Problem to work on — Exactly reproduce the lines from the line containing "Continue the Blender" to the end of the data below, inclusive, and nothing else.

Recorded information —
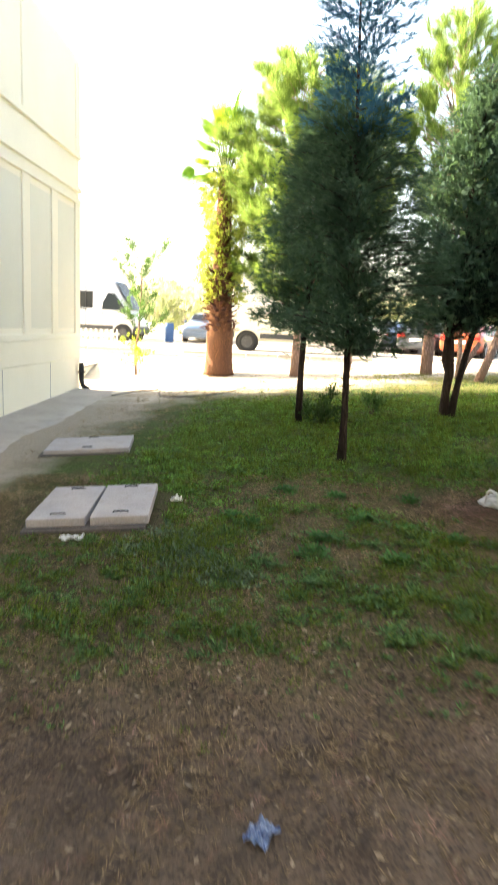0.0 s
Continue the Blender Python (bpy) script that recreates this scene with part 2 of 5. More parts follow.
M_BOOT = mat("dry_leaf_base", boot_build)
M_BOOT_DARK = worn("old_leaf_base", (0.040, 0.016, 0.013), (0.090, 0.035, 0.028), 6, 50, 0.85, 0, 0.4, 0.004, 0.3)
M_BOOT_TAN = worn("tan_leaf_base", (0.090, 0.048, 0.024), (0.175, 0.110, 0.056), 6, 50, 0.8, 0, 0.4, 0.004, 0.3)
M_BOOT_GREEN = worn("green_leaf_base", (0.085, 0.090, 0.026), (0.155, 0.145, 0.052), 6, 50, 0.7, 0, 0.3, 0.004, 0.25)
M_FIBRE = leafy("loose_fibre", (0.16, 0.20, 0.11), (0.30, 0.34, 0.22), 0.3, 0.8)
M_APRON = worn("dirty_concrete", (0.27, 0.24, 0.215), (0.38, 0.345, 0.31), 1.2, 50, 0.92, 0, 0.4, 0.006, 0.2, (0.21, 0.18, 0.15))
# Shade of the gap under the slabs is put into this colour.
M_FRAME = worn("gap_shade_concrete", (0.06, 0.052, 0.048), (0.12, 0.105, 0.098), 3, 50, 0.92, 0, 0.5, 0.006, 0.3)
# Blue of the skylight behind the crown is put into the needle colour.
M_LEAF_BLUE = leafy("skylit_blue_needles", (0.022, 0.092, 0.175), (0.065, 0.20, 0.37), 0.35, 0.7)
M_LEAF_DARK = leafy("dark_cypress_needles", (0.026, 0.067, 0.048), (0.086, 0.149, 0.104), 0.3, 0.7)
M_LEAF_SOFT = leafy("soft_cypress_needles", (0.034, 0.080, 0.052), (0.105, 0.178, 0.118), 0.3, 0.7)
# Needles darkened below their own green to stand for tree shade.
M_LEAF_JUNI = leafy("shaded_juniper_needles", (0.007, 0.021, 0.017), (0.022, 0.048, 0.036), 0.12, 0.9, None, 0.05)
M_LEAF_PINE = leafy("pine_needles", (0.060, 0.125, 0.03), (0.20, 0.29, 0.07), 0.42, 0.5, (0.30, 0.46, 0.11))
M_LEAF_OLIVE = leafy("broad_leaves", (0.024, 0.056, 0.019), (0.062, 0.112, 0.034), 0.32)
M_LEAF_LIME = leafy("lime_leaves", (0.22, 0.32, 0.05), (0.34, 0.42, 0.08), 0.45)
# Paleness of haze and glare is put into these leaves.
M_LEAF_PALE = leafy("haze_pale_leaves", (0.27, 0.30, 0.19), (0.42, 0.44, 0.31), 0.4)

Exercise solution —
Continue the Blender Python (bpy) script that recreates this scene with part 2 of 5. More parts follow.
M_BOOT = mat("dry_leaf_base", boot_build)
M_BOOT_DARK = worn("old_leaf_base", (0.040, 0.016, 0.013), (0.090, 0.035, 0.028), 6, 50, 0.85, 0, 0.4, 0.004, 0.3)
M_BOOT_TAN = worn("tan_leaf_base", (0.090, 0.048, 0.024), (0.175, 0.110, 0.056), 6, 50, 0.8, 0, 0.4, 0.004, 0.3)
M_BOOT_GREEN = worn("green_leaf_base", (0.085, 0.090, 0.026), (0.155, 0.145, 0.052), 6, 50, 0.7, 0, 0.3, 0.004, 0.25)
M_FIBRE = leafy("loose_fibre", (0.16, 0.20, 0.11), (0.30, 0.34, 0.22), 0.3, 0.8)
M_APRON = worn("dirty_concrete", (0.27, 0.24, 0.215), (0.38, 0.345, 0.31), 1.2, 50, 0.92, 0, 0.4, 0.006, 0.2, (0.21, 0.18, 0.15))
# Shade of the gap under the slabs is put into this colour.
M_FRAME = worn("gap_shade_concrete", (0.06, 0.052, 0.048), (0.12, 0.105, 0.098), 3, 50, 0.92, 0, 0.5, 0.006, 0.3)
# Blue of the skylight behind the crown is put into the needle colour.
M_LEAF_BLUE = leafy("skylit_blue_needles", (0.022, 0.092, 0.175), (0.065, 0.20, 0.37), 0.35, 0.7)
M_LEAF_DARK = leafy("dark_cypress_needles", (0.026, 0.067, 0.048), (0.086, 0.149, 0.104), 0.3, 0.7)
M_LEAF_SOFT = leafy("soft_cypress_needles", (0.034, 0.080, 0.052), (0.105, 0.178, 0.118), 0.3, 0.7)
# Needles darkened below their own green to stand for tree shade.
M_LEAF_JUNI = leafy("shaded_juniper_needles", (0.007, 0.021, 0.017), (0.022, 0.048, 0.036), 0.12, 0.9, None, 0.05)
M_LEAF_PINE = leafy("pine_needles", (0.060, 0.125, 0.03), (0.20, 0.29, 0.07), 0.42, 0.5, (0.30, 0.46, 0.11))
M_LEAF_OLIVE = leafy("broad_leaves", (0.024, 0.056, 0.019), (0.062, 0.112, 0.034), 0.32)
M_LEAF_LIME = leafy("lime_leaves", (0.22, 0.32, 0.05), (0.34, 0.42, 0.08), 0.45)
# Paleness of haze and glare is put into these leaves.
M_LEAF_PALE = leafy("haze_pale_leaves", (0.27, 0.30, 0.19), (0.42, 0.44, 0.31), 0.4)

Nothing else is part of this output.